In the wash
Unilever’s sales grew nearly 10 percent in the third quarter, year-on-year. That’s unexpectedly good. Yet it would be a mistake to assume emerging markets, where the soap-to-soup consumer goods company is seen as a bellwether stock, are recovering. Leave aside currency moves and hot demand for ice cream, and the outlook is no better than lukewarm.
Performance is relative, of course. The Anglo-Dutch giant’s emerging market businesses are still delivering sales growth of a sort that leaves its operations in developed economies in the shade. Unilever’s emerging market sales in the third quarter were 8.4 percent improved, stripping out exchange rate effects. In the more mature markets, revenue rose 2 percent.

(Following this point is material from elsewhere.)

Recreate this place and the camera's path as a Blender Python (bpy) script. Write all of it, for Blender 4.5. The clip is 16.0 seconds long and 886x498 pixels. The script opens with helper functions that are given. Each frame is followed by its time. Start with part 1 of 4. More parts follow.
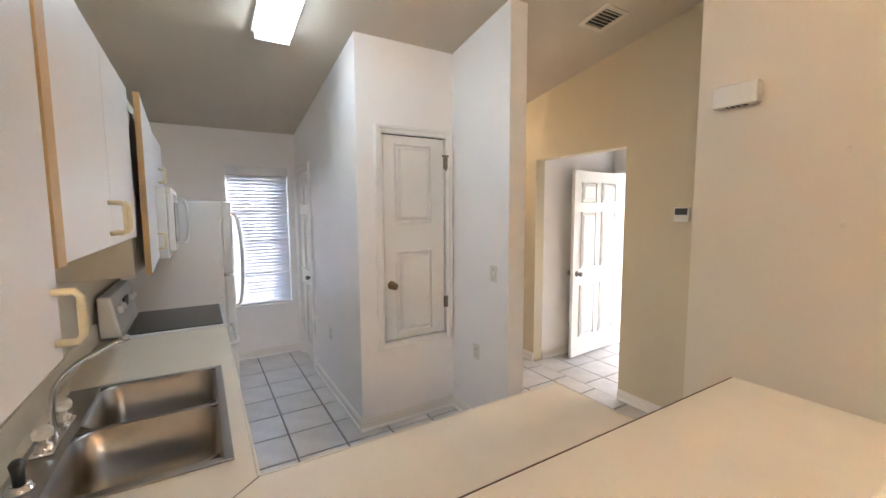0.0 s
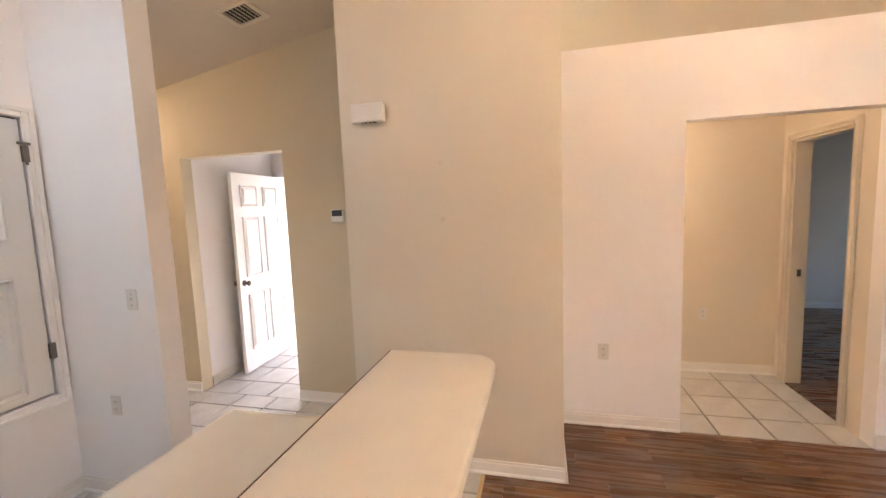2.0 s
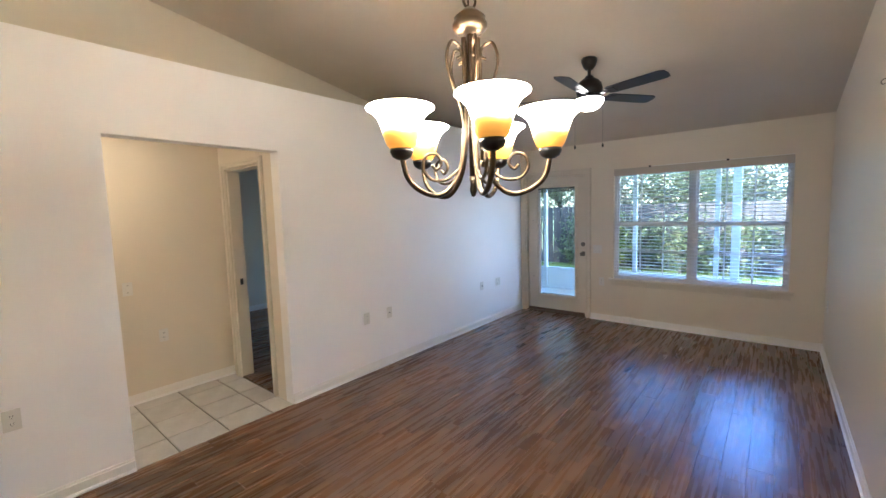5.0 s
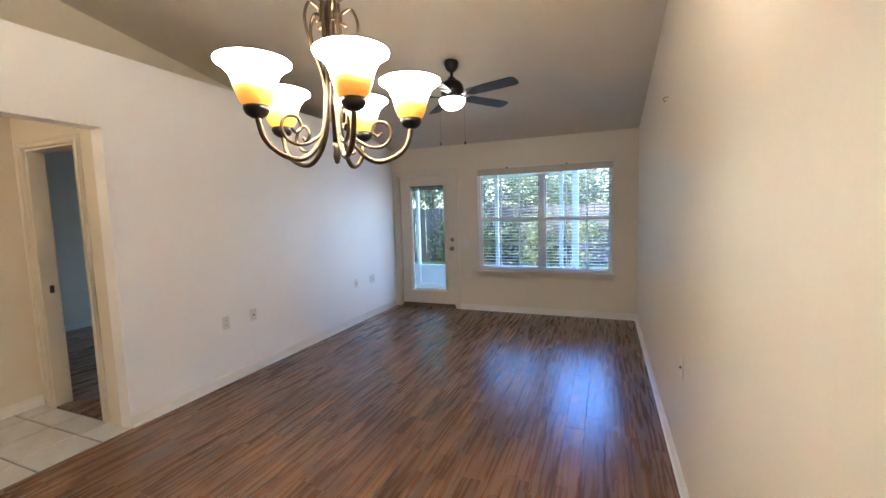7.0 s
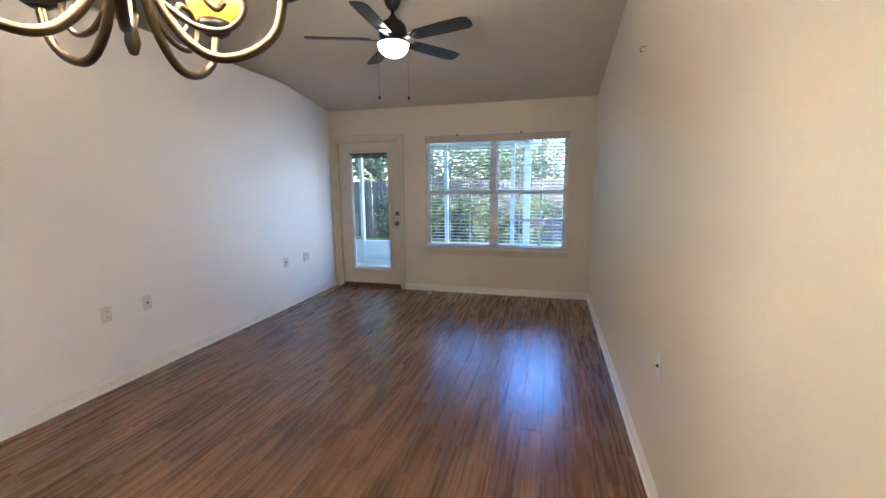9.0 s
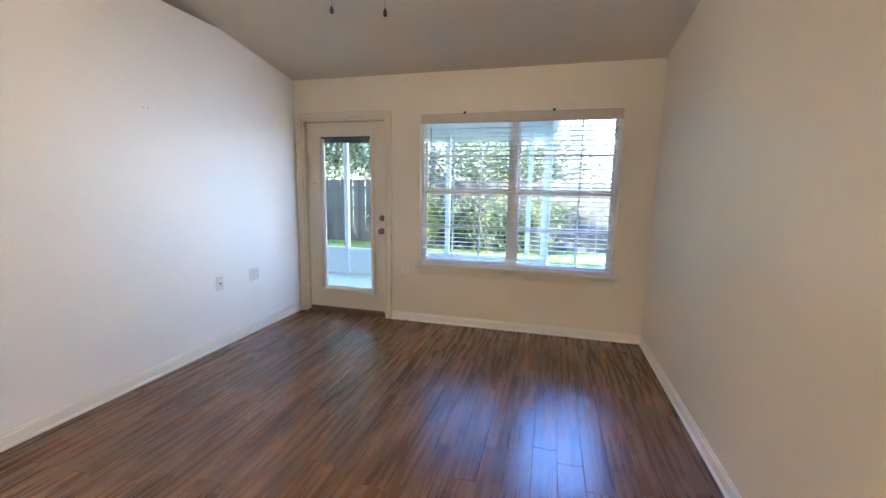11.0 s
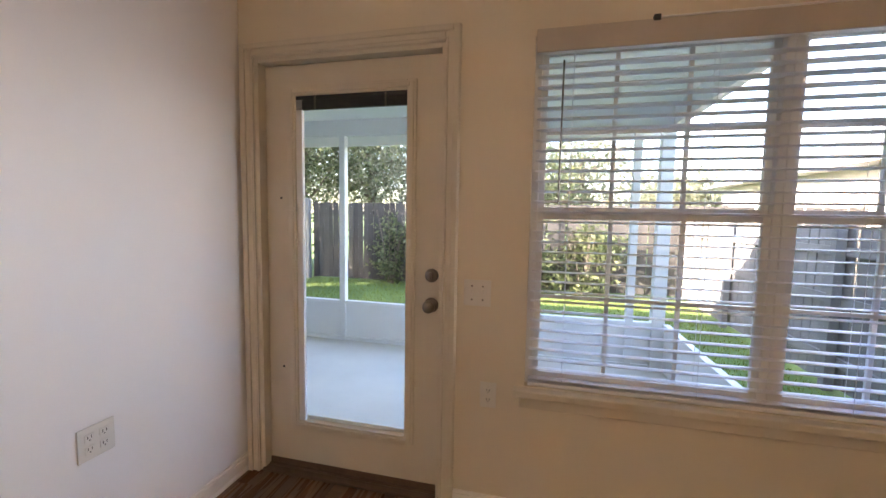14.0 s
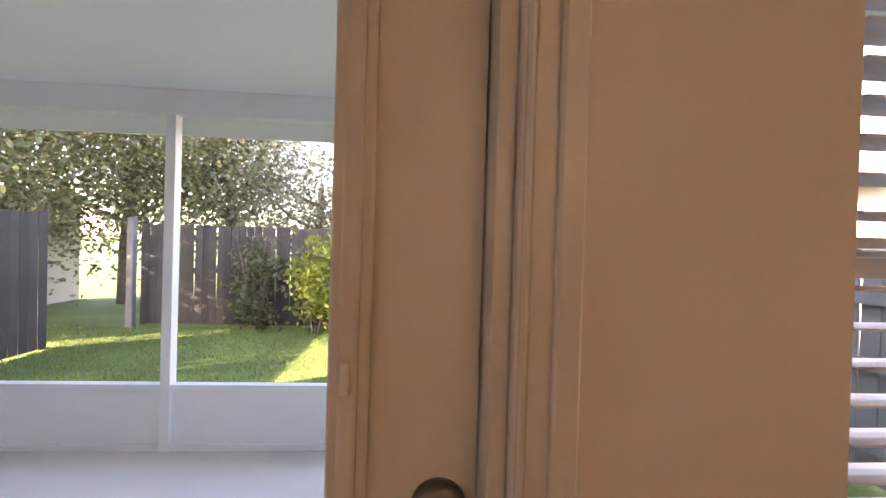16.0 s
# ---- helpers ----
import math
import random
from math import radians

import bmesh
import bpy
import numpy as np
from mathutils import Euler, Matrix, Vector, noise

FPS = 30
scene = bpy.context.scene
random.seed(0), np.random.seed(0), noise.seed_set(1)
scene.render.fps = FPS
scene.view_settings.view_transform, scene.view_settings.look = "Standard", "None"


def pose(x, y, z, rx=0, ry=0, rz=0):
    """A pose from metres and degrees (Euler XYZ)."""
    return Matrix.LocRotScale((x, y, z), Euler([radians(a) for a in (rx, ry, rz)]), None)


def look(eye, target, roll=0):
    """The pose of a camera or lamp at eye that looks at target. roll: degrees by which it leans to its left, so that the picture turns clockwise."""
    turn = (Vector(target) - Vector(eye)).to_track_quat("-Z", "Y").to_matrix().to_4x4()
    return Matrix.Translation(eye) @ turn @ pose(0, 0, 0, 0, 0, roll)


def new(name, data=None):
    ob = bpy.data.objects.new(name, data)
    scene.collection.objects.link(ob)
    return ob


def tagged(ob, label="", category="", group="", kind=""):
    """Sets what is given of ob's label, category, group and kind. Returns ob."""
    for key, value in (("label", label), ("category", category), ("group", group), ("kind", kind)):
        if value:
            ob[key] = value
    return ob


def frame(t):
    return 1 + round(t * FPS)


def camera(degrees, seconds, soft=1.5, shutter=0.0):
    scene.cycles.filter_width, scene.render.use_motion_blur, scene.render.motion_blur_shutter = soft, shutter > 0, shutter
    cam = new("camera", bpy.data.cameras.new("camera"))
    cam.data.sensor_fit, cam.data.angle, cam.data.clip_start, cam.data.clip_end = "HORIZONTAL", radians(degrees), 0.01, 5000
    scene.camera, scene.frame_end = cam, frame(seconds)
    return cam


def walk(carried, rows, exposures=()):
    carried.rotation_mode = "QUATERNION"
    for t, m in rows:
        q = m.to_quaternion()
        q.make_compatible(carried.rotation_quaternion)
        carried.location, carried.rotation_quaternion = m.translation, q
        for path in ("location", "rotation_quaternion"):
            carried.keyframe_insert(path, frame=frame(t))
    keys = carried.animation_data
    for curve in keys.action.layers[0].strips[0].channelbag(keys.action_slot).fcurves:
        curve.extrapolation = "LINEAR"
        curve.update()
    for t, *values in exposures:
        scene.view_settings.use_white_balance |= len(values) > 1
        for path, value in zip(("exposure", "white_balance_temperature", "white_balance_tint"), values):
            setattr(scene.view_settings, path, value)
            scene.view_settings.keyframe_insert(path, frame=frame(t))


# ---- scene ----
cam = camera(95.5, 16.0)
PATH = [
    (0, (-0.037, 0.483, 1.626), (0.99, 2.19, 1.439), -0.3),
    (0.5, (-0.032, 0.451, 1.599), (1.075, 2.103, 1.383), 0.5),
    (1, (-0.016, 0.456, 1.599), (1.344, 1.909, 1.404), 0.3),
    (1.5, (0.006, 0.521, 1.612), (1.722, 1.536, 1.447), -1.3),
    (2, (0.01, 0.511, 1.62), (1.942, 0.988, 1.419), -2.2),
    (2.5, (-0.026, 0.425, 1.623), (1.964, 0.466, 1.423), -1.9),
    (3, (-0.072, 0.379, 1.584), (1.885, 0.005, 1.413), -2.2),
    (3.5, (-0.077, 0.306, 1.561), (1.779, -0.422, 1.398), -2.5),
    (4, (-0.102, 0.265, 1.596), (1.59, -0.785, 1.411), -2.1),
    (4.5, (-0.126, 0.219, 1.6), (1.353, -1.114, 1.41), -2.0),
    (5, (-0.141, 0.194, 1.605), (1.13, -1.339, 1.419), -1.7),
    (7.3, (-0.181, 0.211, 1.489), (0.526, -1.649, 1.285), -1.6),
    (7.5, (-0.173, 0.204, 1.497), (0.516, -1.659, 1.266), -1.6),
    (8, (-0.192, 0.126, 1.455), (0.483, -1.741, 1.218), -1.4),
    (8.5, (-0.158, -0.024, 1.45), (0.468, -1.9, 1.152), -0.7),
    (9, (-0.068, -0.283, 1.444), (0.441, -2.193, 1.136), -0.5),
    (9.2, (-0.031, -0.389, 1.42), (0.446, -2.313, 1.154), -0.3),
    (11.3, (0.388, -1.895, 1.383), (0.919, -3.798, 1.071), 1.5),
    (11.5, (0.466, -2.047, 1.392), (1.024, -3.94, 1.067), 1.9),
    (12, (0.683, -2.395, 1.395), (1.26, -4.293, 1.143), -1.1),
    (12.5, (0.904, -2.739, 1.37), (1.483, -4.633, 1.089), -1.2),
    (13, (1.083, -3.106, 1.378), (1.724, -4.981, 1.111), 1.4),
    (13.5, (1.328, -3.432, 1.375), (1.857, -5.353, 1.204), 0.4),
    (14, (1.523, -3.816, 1.346), (1.996, -5.752, 1.18), 1.0),
    (14.5, (1.715, -4.204, 1.347), (2.121, -6.155, 1.183), 1.7),
    (15, (1.909, -4.547, 1.355), (2.142, -6.531, 1.259), -0.5),
    (15.3, (1.961, -4.744, 1.349), (2.148, -6.732, 1.223), 0.4),
    (15.6, (1.998, -4.945, 1.35), (2.122, -6.941, 1.325), 1.3),
    (16, (2.043, -5.149, 1.362), (1.911, -7.144, 1.347), 1.7),
]
EXPOSURES = [(0, 4.05, 5800, 17), (1.0, 3.95, 5900, 20), (1.5, 4.15, 6000, 23), (2, 4.12, 5950, 25), (2.5, 4.2, 5450, 22), (3, 4.2, 5000, 19), (4, 4.05, 4900, 12), (5, 3.85, 5000, 10), (9, 3.85, 5200, 11), (11.5, 4.25, 5600, 10), (12.5, 4.0, 6100, 15), (13.5, 3.65, 6700, 20), (14, 3.55, 7000, 23), (15, 3.45, 7500, 28), (16, 3.45, 8000, 38)]
walk(cam, [(t, look(eye, target, roll)) for t, eye, target, roll in PATH], EXPOSURES)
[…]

Both numbers, however, look better because of one-off factors. A year ago, sales in China were hit by wholesalers and retailers reducing inventory. Demand for ice cream across a southern Europe blessed with hot summer weather also helped. Unilever’s clearly stated assessment is that markets everywhere are “soft”. There is, said Chief Executive Paul Polman, “no immediate sign of getting help from an improving global economy”.
Emerging markets accounted for 59 percent of annual sales and the proportion is likely to increase further as the company taps into the long-run economic and demographic trends. More people in more countries are willing and wealthy enough to spend more on consumer goods. Innovation matters too. It may sound trivial, but plopping mayonnaise into a squeezy bottle with a no-gunk nozzle is important if you are making a sandwich. So too is Unilever’s ability to dream up the surprisingly popular “pink and black” Magnum ice cream range that mix raspberry and chocolate flavours.
Unilever’s full-year underlying sales growth will now come in at the upper end of its previously stated 2 percent to 4 percent target. Since nine-month sales advanced 3.8 percent overall, and the one-offs did so much to help that, it would be foolhardy to expect Unilever to do much better.